Jesus as Divine Mercy returns from the dead speaking that better word, “Peace”. Wounds inflicted by human hate, condemnation and evil no longer scar his risen body. They are transfigured into channels of mercy. God’s love, forgiveness and grace pour forth from them changing everything. Such mercy will never let us be the same again. It will open us to an unexpected future, sowing life and light in place of death and sorrow. And no matter how sinful we may think we are, the good news today is that Jesus will look for us, come into our midst, greet us with peace and invite us to believe again.
This is why we have every right to rejoice and be glad today.

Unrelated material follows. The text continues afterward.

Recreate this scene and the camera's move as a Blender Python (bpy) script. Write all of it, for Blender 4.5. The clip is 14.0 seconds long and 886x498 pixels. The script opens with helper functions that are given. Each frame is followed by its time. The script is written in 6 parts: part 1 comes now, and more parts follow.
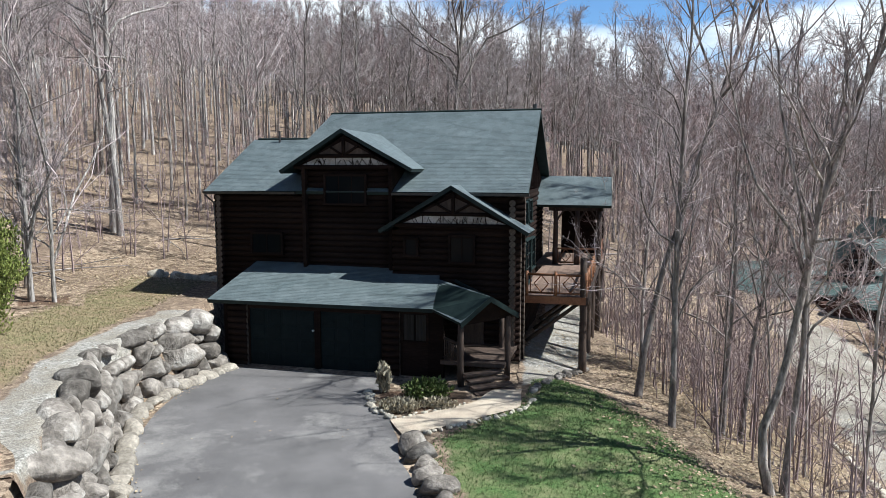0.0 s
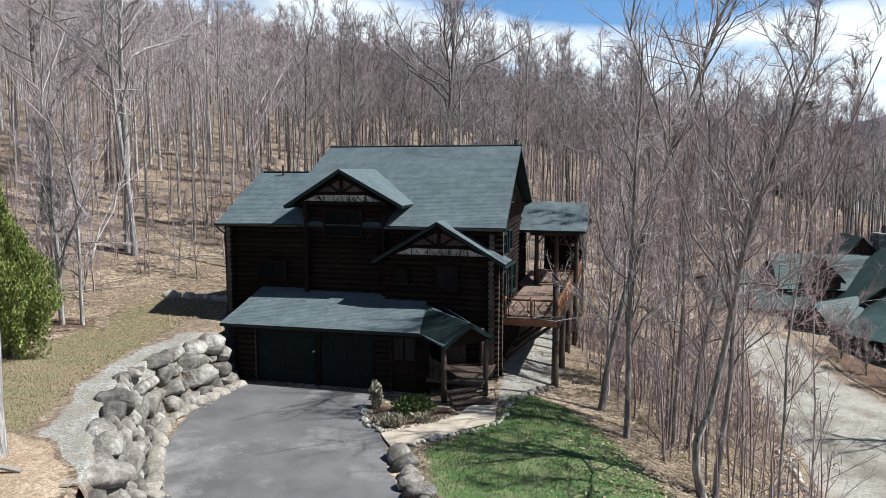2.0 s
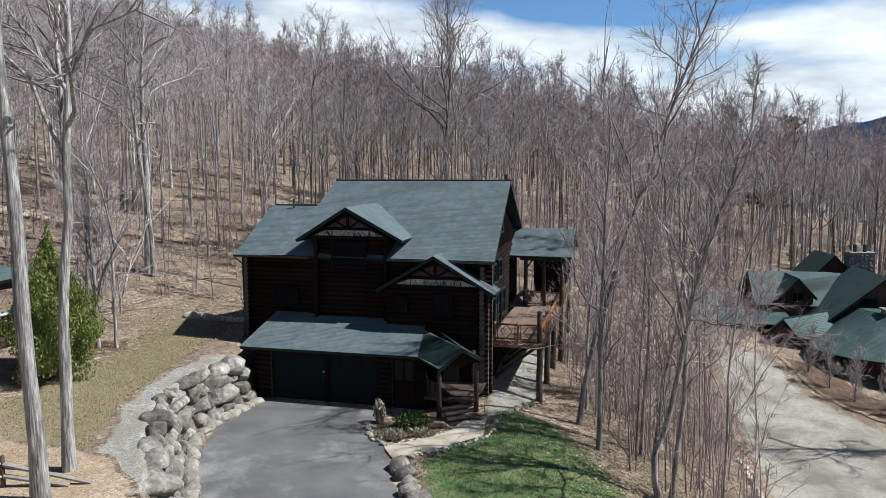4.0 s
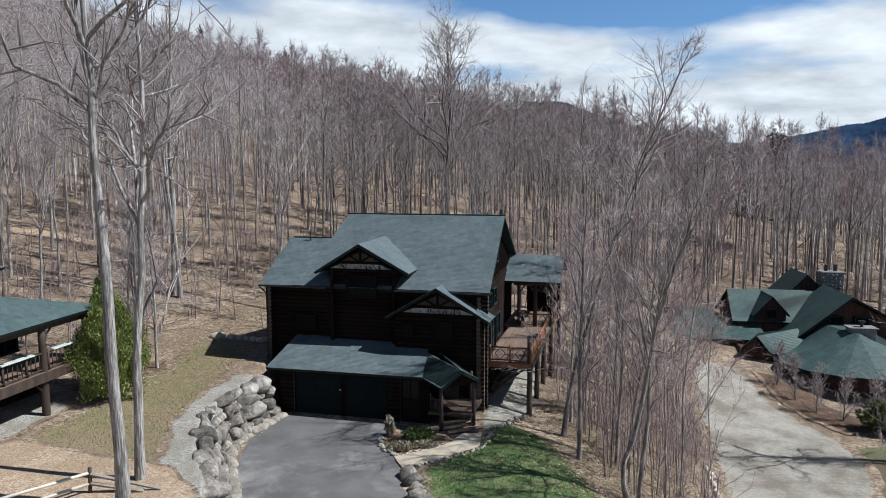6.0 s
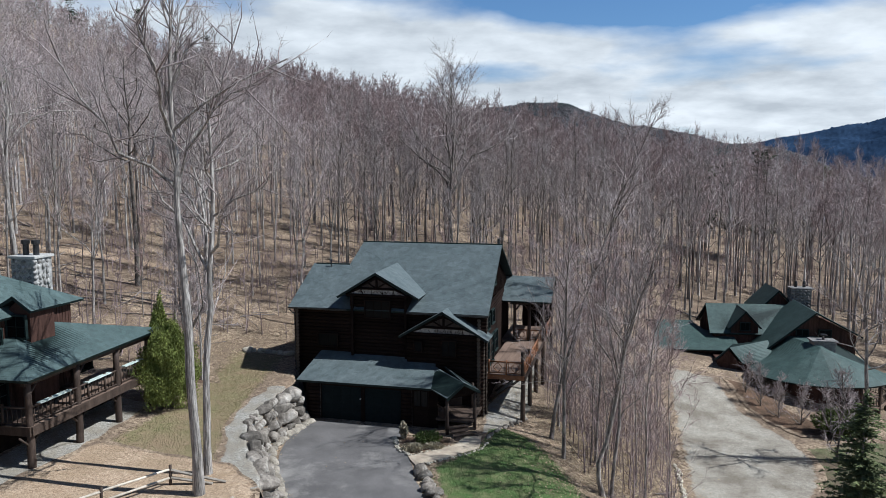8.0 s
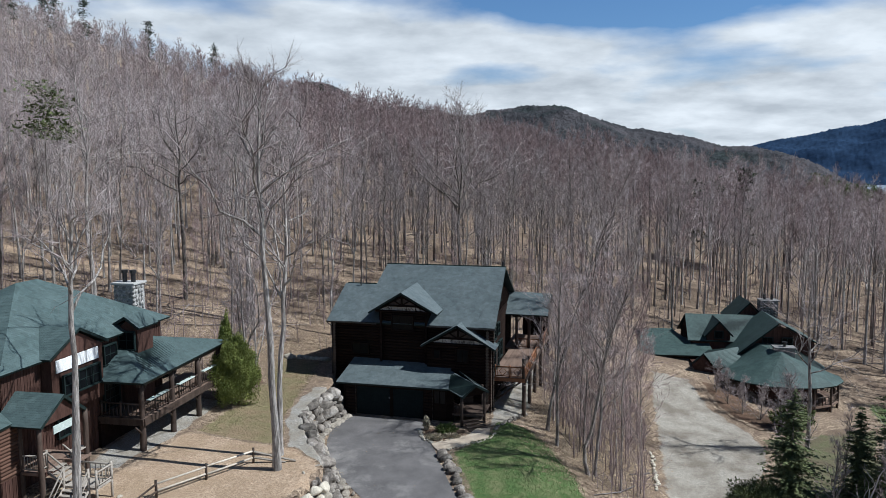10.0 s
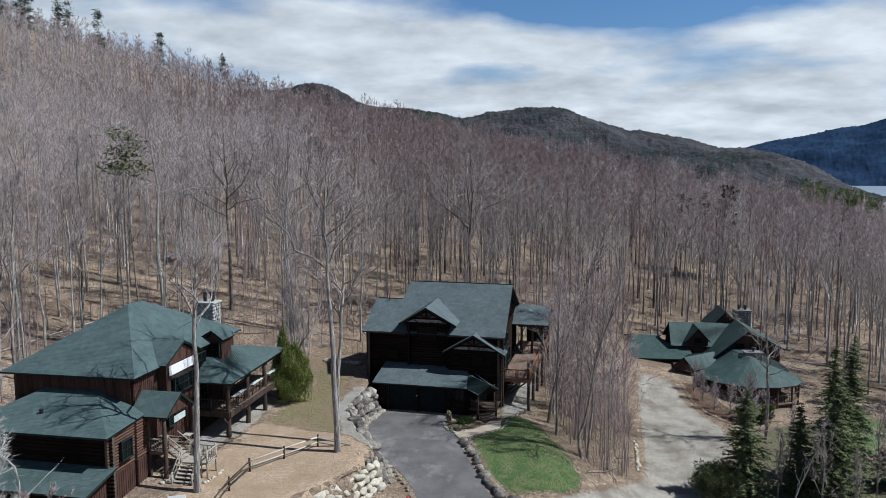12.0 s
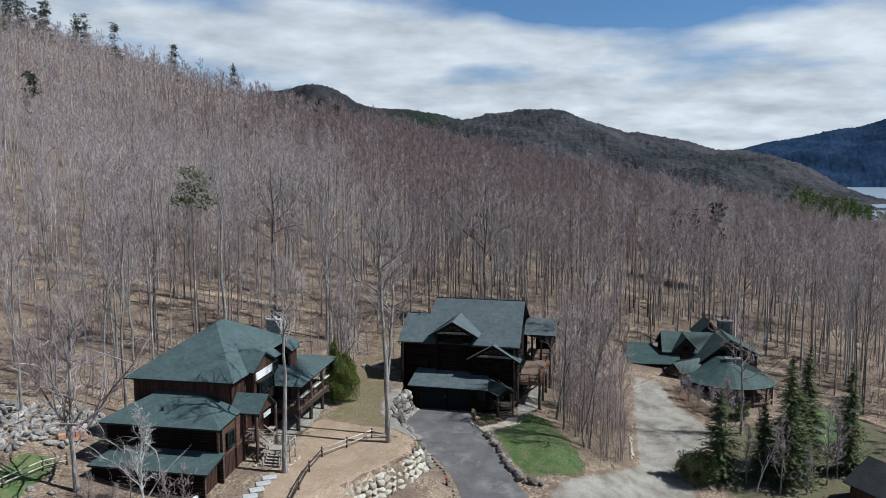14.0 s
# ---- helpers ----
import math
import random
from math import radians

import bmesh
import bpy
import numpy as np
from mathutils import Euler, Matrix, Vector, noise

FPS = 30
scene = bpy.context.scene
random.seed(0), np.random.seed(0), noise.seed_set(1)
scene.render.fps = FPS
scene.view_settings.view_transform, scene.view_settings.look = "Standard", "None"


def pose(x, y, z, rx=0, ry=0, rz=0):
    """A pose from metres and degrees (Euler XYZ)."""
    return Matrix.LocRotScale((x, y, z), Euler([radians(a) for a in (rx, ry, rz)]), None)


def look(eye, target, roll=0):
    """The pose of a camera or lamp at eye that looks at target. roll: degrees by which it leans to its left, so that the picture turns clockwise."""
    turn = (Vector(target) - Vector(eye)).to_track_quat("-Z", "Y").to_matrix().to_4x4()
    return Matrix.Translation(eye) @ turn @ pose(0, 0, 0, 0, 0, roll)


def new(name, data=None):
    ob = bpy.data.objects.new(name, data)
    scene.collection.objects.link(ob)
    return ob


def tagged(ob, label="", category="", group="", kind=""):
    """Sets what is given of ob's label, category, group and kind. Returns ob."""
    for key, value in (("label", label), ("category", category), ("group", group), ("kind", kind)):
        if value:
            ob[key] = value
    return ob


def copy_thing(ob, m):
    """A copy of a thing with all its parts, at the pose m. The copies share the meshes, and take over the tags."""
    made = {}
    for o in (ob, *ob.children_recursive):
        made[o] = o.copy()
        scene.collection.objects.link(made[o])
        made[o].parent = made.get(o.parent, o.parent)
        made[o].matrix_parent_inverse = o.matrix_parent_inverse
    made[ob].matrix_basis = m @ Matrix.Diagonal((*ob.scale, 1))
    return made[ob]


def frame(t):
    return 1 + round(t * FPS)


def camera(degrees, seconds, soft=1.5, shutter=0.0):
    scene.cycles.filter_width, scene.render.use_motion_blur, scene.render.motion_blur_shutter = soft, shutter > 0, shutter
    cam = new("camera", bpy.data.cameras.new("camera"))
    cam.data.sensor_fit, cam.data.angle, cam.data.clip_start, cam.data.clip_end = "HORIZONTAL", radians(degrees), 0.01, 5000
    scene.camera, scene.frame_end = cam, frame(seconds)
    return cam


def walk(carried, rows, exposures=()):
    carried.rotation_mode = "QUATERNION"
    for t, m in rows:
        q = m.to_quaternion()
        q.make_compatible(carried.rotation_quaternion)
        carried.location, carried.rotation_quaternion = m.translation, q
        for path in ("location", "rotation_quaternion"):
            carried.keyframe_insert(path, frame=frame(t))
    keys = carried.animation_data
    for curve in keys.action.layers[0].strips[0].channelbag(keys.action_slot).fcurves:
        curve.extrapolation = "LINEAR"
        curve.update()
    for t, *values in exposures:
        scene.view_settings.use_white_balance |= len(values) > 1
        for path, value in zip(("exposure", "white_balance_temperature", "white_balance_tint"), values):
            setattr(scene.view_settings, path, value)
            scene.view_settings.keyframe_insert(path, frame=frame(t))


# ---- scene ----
cam = camera(63.1, 14.0, soft=0.55)
METRES, EYE, TILT, LEAN, TURN = 60.0, 8.5, -6.3, 0.0, 0.0
ROWS = [
    (0.0, 0.0, 0.0, 0.0, 0.0, 0.0, -0.0),
    (0.5, 0.001, -0.014, 0.0051, -0.02, -0.02, 0.02),
    (1.0, 0.0038, -0.0295, 0.0105, 0.0, -0.01, 0.01),
    (1.5, 0.0073, -0.0458, 0.0168, -0.01, -0.01, 0.02),
    (2.0, 0.0104, -0.0632, 0.0235, -0.03, -0.01, 0.01),
    (2.5, 0.0132, -0.0808, 0.0304, -0.04, -0.03, 0.02),
    (3.0, 0.0144, -0.0979, 0.0368, -0.05, -0.01, 0.03),
    (5.5, 0.0141, -0.1979, 0.0741, 0.04, 0.17, 0.12),
    (6.0, 0.0135, -0.2241, 0.0828, 0.02, 0.16, 0.11),
    (6.5, 0.0129, -0.2523, 0.0915, 0.04, 0.18, 0.11),
    (7.0, 0.0117, -0.2823, 0.1006, 0.05, 0.16, 0.09),
    (7.5, 0.0104, -0.3114, 0.1093, 0.06, 0.13, 0.11),
    (8.0, 0.0085, -0.3456, 0.1176, 0.1, 0.12, 0.14),
    (10.5, -0.0212, -0.5733, 0.1594, -0.01, 0.23, 0.16),
    (11.0, -0.0294, -0.6245, 0.1688, -0.05, 0.21, 0.16),
    (11.5, -0.0381, -0.6766, 0.1787, -0.1, 0.21, 0.15),
    (12.0, -0.0481, -0.7301, 0.1892, -0.12, 0.2, 0.15),
    (12.5, -0.0598, -0.7854, 0.2004, -0.14, 0.2, 0.15),
    (13.0, -0.0724, -0.8417, 0.2117, -0.18, 0.22, 0.11),
    (13.5, -0.0869, -0.8988, 0.2243, -0.23, 0.17, 0.08),
    (14.0, -0.1024, -0.9568, 0.2372, -0.27, 0.17, 0.07),
]
walk(cam, [(t, pose(0, 0, EYE, TILT, LEAN, TURN) @ pose(METRES * x, METRES * y, METRES * z, 90 + pitch, roll, yaw)) for t, x, y, z, yaw, pitch, roll in ROWS],
     exposures=[(0.0, 0.50, 5960, 5), (3.0, 0.27, 5930, 5), (6.5, -0.02, 5850, 6), (8.0, -0.07, 5830, 6), (11.0, -0.20, 5790, 6), (14.0, -0.29, 5760, 5)])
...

Our joy will be profoundly richer however when we can acknowledge that fear is indeed part of the Easter story. For then we will know that Easter joy is the joy of relief, the joy of finding ourselves surprisingly forgiven, inexplicably loved still, and wonderfully made new again by God’s mercy. Try as we might, we will never be able to explain God’s mercy for us. It will always bother and bewilder us, but it will always humble us into gratitude, into giving” thanks to the LORD, for he is good, his love is everlasting”, as we sang earlier.
Today we learn that we need not hide in fear anymore. Yes, Jesus our victim has come back from the dead looking for us—looking not to condemn or punish us, but to bless us with peace and to draw us deeper into our belief in God.
Now is therefore the time to come out of the tomb of our sinfulness. Now is the time to step into Easter light and see the face of the risen Jesus who comes to take away our fear, our sins, our death by giving us God’s incomprehensible relief of being incalculably loved and forgiven. Yes, now is the time for us to shout out our victory story of Jesus who will fill us with love that we may always rejoice.